Actual well construction will take four to six weeks if there are no challenges. The well will be lined with bricks and sealing clay, and finished with a Consallen pump.
When Mr. Albino Okema heard about this project, he confirmed the need. “The community is highly populated with limited water points, so getting a water point from you is really good news,” he said.
Thank You for partnering with us to get clean water to the people living in Karungu!
Population: 27 million
Lacking clean water: 36%
Below poverty line: 37%
The Water Trust partners with local non-governmental organizations to carry out development projects in the developing world. Three operating principals guide our approach: certainty of results, extreme transparency and no overhead.
Certainty of Results: In Masindi, we are working alongside a dedicated team of social and technical TWT team members, local NGOs - including our partner Busoga Trust, who has honed their approach over 20 years of WASH experience in the region - and the local government. This experience, together with the favorable geology of the region and stable political climate in Uganda, gives us confidence that our work has and will continue to have a profound impact on people's lives in Masindi.

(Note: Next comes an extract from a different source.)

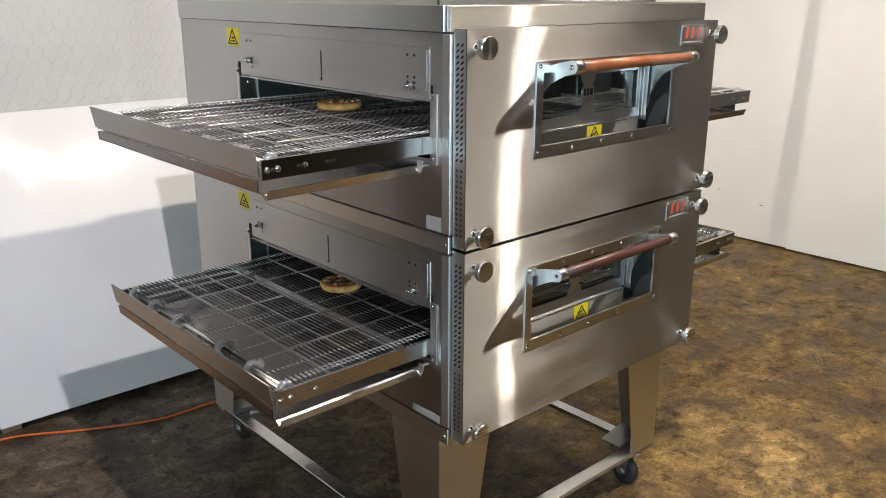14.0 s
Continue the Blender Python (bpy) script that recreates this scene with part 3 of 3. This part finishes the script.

Transparency: Every donation, large or small, is linked to a specific project. Donors are notified which project their gift supports. Each project has a page on this web site that gives details about the village served by the new well, data on water quality and access before and after our intervention and photo and video documentation of our work and the new well. The idea is to provide to donors a window into exactly who their donation helped and what it accomplished.